В древнерусских летописях рассказывается о поступках князей и других исторических лиц (уже само членение их на исторических и неисторических разделяет людей на «действователей» и «недействователей»). Однако при ближайшем рассмотрении оказывается, что подлинными действователями являются Бог, дьявол («сотона»), черти, ангелы, добрые и злые советники, а исторические деятели или герои легенд – лишь орудийными средствами в их руках: «Сотона же влезе в Каина и подстрекаше Каина убити Авеля». Или: «Имена сим законопреступником Путьша и Талечь Еловить, Ляшько.
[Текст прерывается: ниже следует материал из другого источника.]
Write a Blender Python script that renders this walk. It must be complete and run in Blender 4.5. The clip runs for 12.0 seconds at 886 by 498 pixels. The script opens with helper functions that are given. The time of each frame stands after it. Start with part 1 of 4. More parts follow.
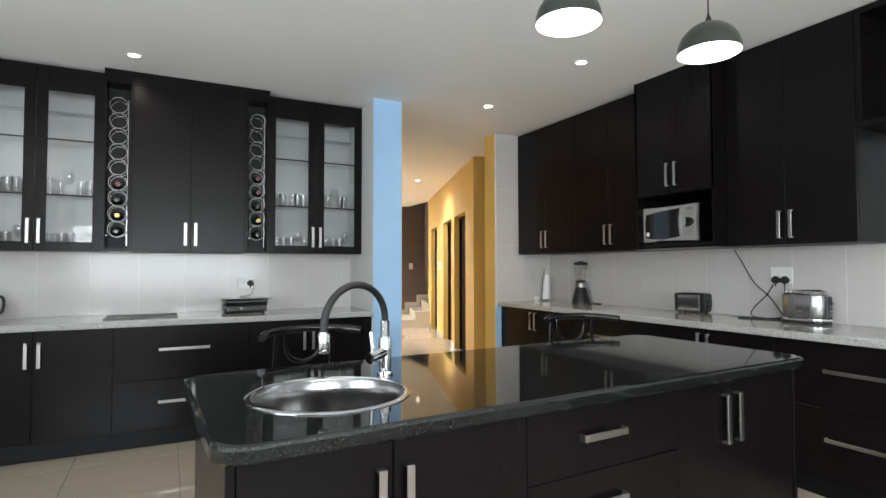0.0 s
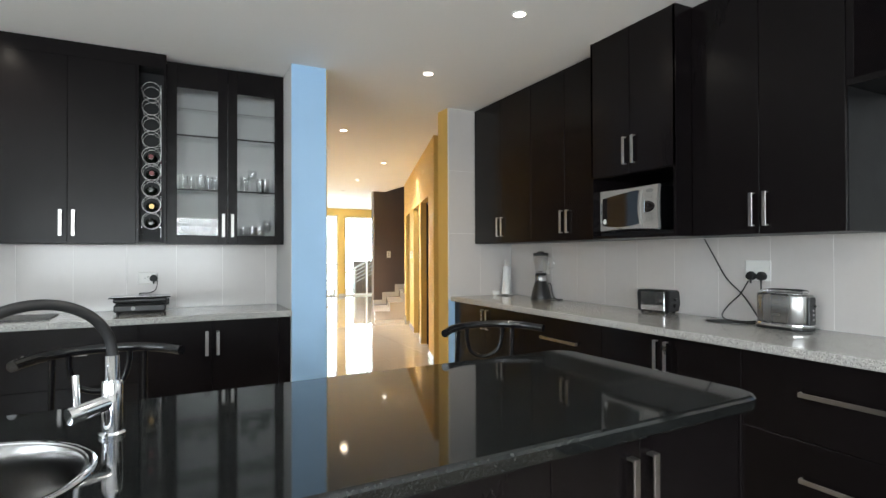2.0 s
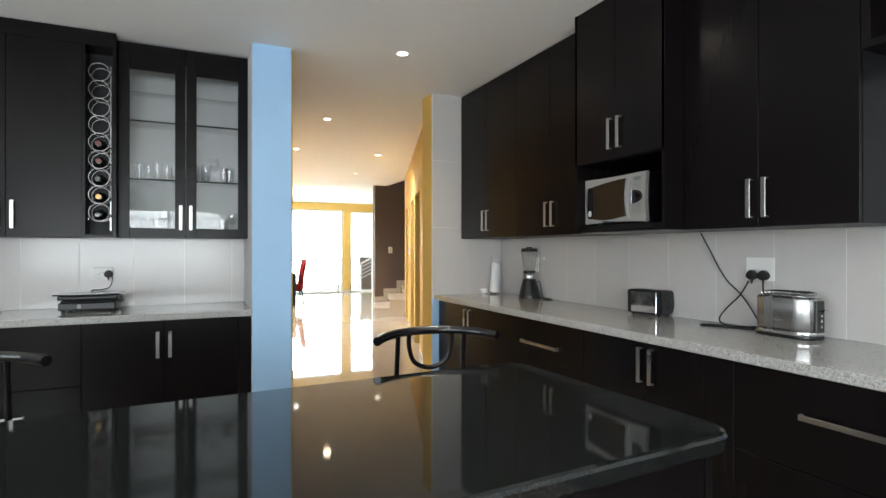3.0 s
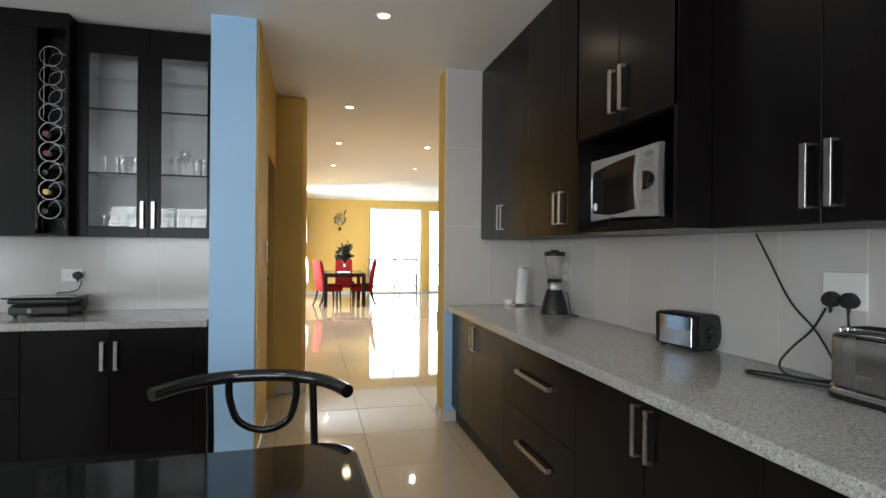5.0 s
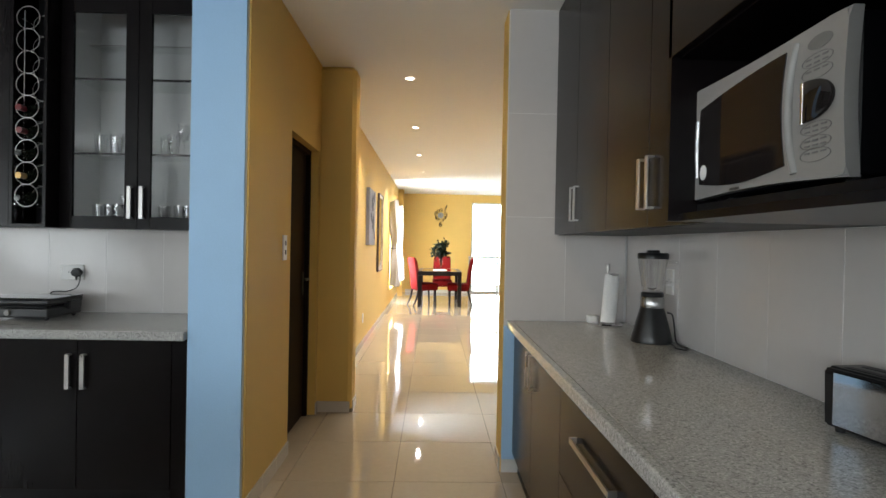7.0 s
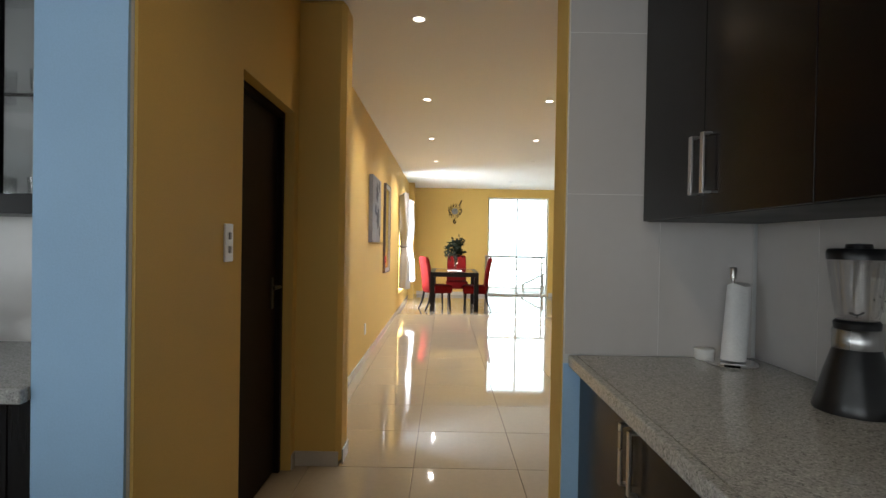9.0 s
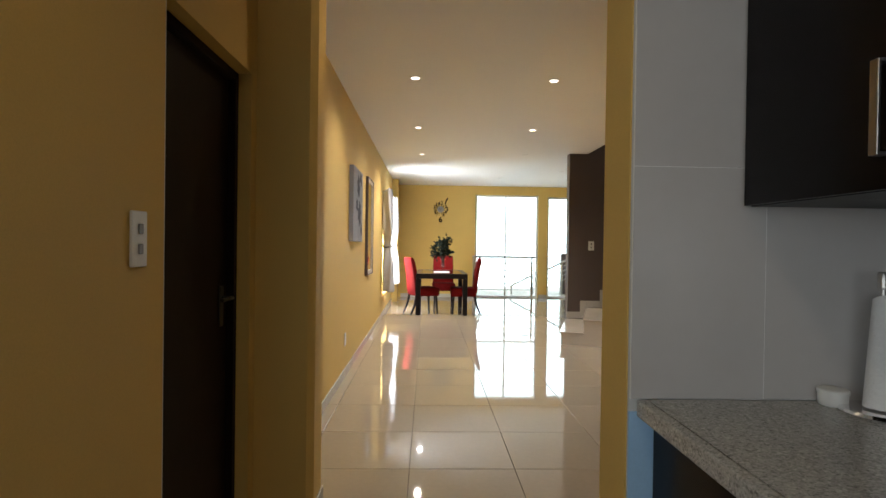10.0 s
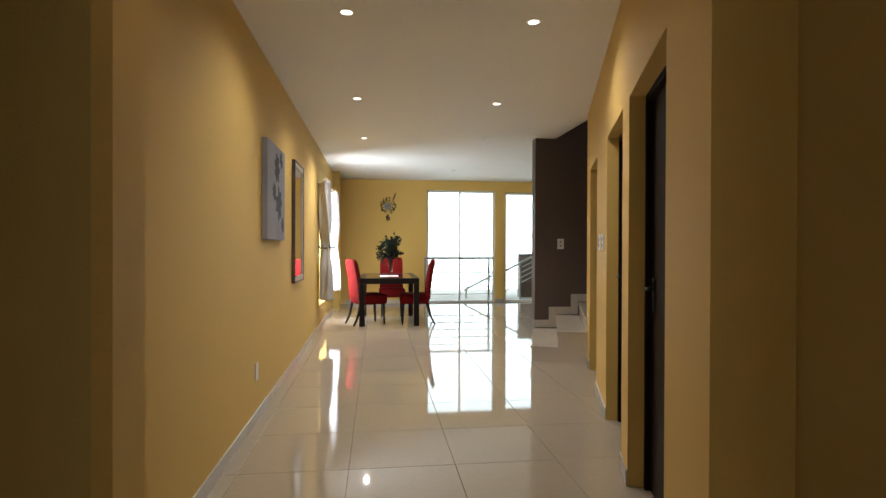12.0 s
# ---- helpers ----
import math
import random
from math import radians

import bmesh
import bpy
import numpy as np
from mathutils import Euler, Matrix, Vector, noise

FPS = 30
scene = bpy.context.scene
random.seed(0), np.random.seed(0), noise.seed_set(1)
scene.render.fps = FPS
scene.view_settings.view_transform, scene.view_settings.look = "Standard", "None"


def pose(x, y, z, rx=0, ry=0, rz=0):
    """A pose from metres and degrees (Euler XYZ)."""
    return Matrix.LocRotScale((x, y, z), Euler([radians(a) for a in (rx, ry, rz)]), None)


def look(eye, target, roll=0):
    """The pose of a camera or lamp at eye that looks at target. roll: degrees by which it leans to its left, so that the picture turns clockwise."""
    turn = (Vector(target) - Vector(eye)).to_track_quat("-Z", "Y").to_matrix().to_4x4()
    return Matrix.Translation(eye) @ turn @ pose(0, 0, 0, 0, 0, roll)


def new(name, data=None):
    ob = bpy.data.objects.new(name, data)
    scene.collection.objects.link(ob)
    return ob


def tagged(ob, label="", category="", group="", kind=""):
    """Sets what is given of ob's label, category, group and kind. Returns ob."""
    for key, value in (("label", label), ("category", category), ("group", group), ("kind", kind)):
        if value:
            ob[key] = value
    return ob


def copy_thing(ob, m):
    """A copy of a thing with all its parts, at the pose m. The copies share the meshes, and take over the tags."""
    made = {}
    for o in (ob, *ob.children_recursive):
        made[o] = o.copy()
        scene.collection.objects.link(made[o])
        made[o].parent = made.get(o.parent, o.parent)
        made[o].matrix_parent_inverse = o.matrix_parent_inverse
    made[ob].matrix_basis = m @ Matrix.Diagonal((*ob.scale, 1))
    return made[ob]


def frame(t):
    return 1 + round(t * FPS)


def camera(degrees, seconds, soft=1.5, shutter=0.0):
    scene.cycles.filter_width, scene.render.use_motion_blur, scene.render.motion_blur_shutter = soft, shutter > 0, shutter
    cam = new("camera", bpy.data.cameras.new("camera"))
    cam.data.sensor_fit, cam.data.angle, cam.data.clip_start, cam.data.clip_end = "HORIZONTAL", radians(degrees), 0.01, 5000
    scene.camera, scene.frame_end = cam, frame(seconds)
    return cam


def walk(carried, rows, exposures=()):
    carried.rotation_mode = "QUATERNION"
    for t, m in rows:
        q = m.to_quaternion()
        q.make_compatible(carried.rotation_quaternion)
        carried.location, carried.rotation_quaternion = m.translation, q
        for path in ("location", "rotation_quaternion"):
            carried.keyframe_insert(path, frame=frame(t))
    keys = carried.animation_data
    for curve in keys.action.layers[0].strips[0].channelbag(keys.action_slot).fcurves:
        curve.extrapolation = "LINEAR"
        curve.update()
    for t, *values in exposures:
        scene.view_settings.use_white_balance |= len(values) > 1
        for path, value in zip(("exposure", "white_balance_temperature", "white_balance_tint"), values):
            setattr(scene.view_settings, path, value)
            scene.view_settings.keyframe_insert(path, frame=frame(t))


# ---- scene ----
cam = camera(79.2, 12.0)
PATH = [
    (0, (0.769, 0.682, 1.254), (1.68, 2.461, 1.324), -0.1),
    (0.5, (0.918, 0.753, 1.268), (1.83, 2.532, 1.331), -0.1),
    (1, (1.108, 0.825, 1.294), (2.016, 2.606, 1.352), -0.1),
    (1.5, (1.319, 0.896, 1.284), (2.224, 2.679, 1.323), -0.2),
    (2, (1.529, 0.969, 1.3), (2.429, 2.756, 1.318), -0.2),
    (2.5, (1.727, 1.052, 1.298), (2.607, 2.849, 1.303), -0.1),
    (3, (1.942, 1.129, 1.295), (2.786, 2.942, 1.298), -0.0),
    (3.2, (2.045, 1.164, 1.295), (2.866, 2.988, 1.296), -0.1),
    (4.8, (2.81, 1.494, 1.322), (3.337, 3.424, 1.32), 0.4),
    (5, (2.892, 1.552, 1.321), (3.368, 3.495, 1.32), 0.5),
    (5.5, (3.086, 1.716, 1.319), (3.421, 3.688, 1.315), 0.7),
    (6, (3.237, 1.928, 1.322), (3.448, 3.917, 1.314), 0.9),
    (6.5, (3.364, 2.164, 1.321), (3.472, 4.161, 1.309), 1.0),
    (7, (3.455, 2.406, 1.327), (3.494, 4.405, 1.31), 1.1),
    (7.2, (3.481, 2.511, 1.33), (3.5, 4.51, 1.311), 1.2),
    (8.8, (3.455, 3.377, 1.302), (3.441, 5.377, 1.286), 0.9),
    (9, (3.426, 3.508, 1.302), (3.419, 5.508, 1.281), 1.0),
    (9.5, (3.378, 3.83, 1.293), (3.391, 5.83, 1.272), 1.0),
    (10, (3.35, 4.148, 1.288), (3.409, 6.147, 1.269), 0.8),
    (10.5, (3.326, 4.459, 1.284), (3.454, 6.455, 1.267), 0.7),
    (11, (3.333, 4.77, 1.279), (3.523, 6.761, 1.264), 0.5),
    (11.5, (3.37, 5.069, 1.268), (3.595, 7.056, 1.255), 0.4),
    (12, (3.418, 5.368, 1.256), (3.664, 7.352, 1.245), 0.2),
]
walk(cam, [(t, look(eye, target, roll)) for t, eye, target, roll in PATH],
     exposures=[(0.0, 0.45), (3.0, 0.38), (5.0, -0.05), (7.0, -0.08), (9.0, -0.75), (9.5, -0.9), (10.5, -1.02), (12.0, -1.34)])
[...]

Отец же их сотона. Сици бо слуг беси бывают. Беси бо на злое посылаеми бывают, ангели на благое посылаеми» 172 . Представление о пассивной, орудийной роли человека с неизбежностью уравнивало Бога и дьявола как действователей. Это смущало летописца и заставляло подчеркивать в добавочных словесных характеристиках немощь сатаны и его подручных. «Яневи же идущю домови в другую нощь, медведь влез, угрыз ею и снесть и тако погыбнуста наущеньем бесовьскым <...> беси бо не ведять мысли человеческое, но влагають помысл в человека тайны не сведуще. Бог един свесть помышленья человеческая, беси же не сведають ничтоже, суть бы немощни и худи взоромь». Действие в летописи развертывается, таким образом, подобно «Илиаде», где осуществляется двойная борьба: между группами богов и между ахейцами и троянами. С точки зрения религиозно-этического членения, действователями являются боги и дьявол, а человек – лишь орудийное условие действия. Это настолько очевидно для средневекового человека, что он не видит противоречия в тексте типа: «В се же лето преставися Иван митрополит. Бысть же Иван муж хытр книгам <...> смерен же и кроток, молчалив, речист же книгами святыми» 173 . «Молчалив» и «речист» не суть взаимопротиворечащие характеристики. Молчалив как действователь, «от себя». Речист же не «от себя», а как носитель высшей мудрости, ее орудие. С этим же связано представление о том, что человек – не автор всякой истинной (святой) книги или иконы, а орудие для осуществления «богодохновенного» действия.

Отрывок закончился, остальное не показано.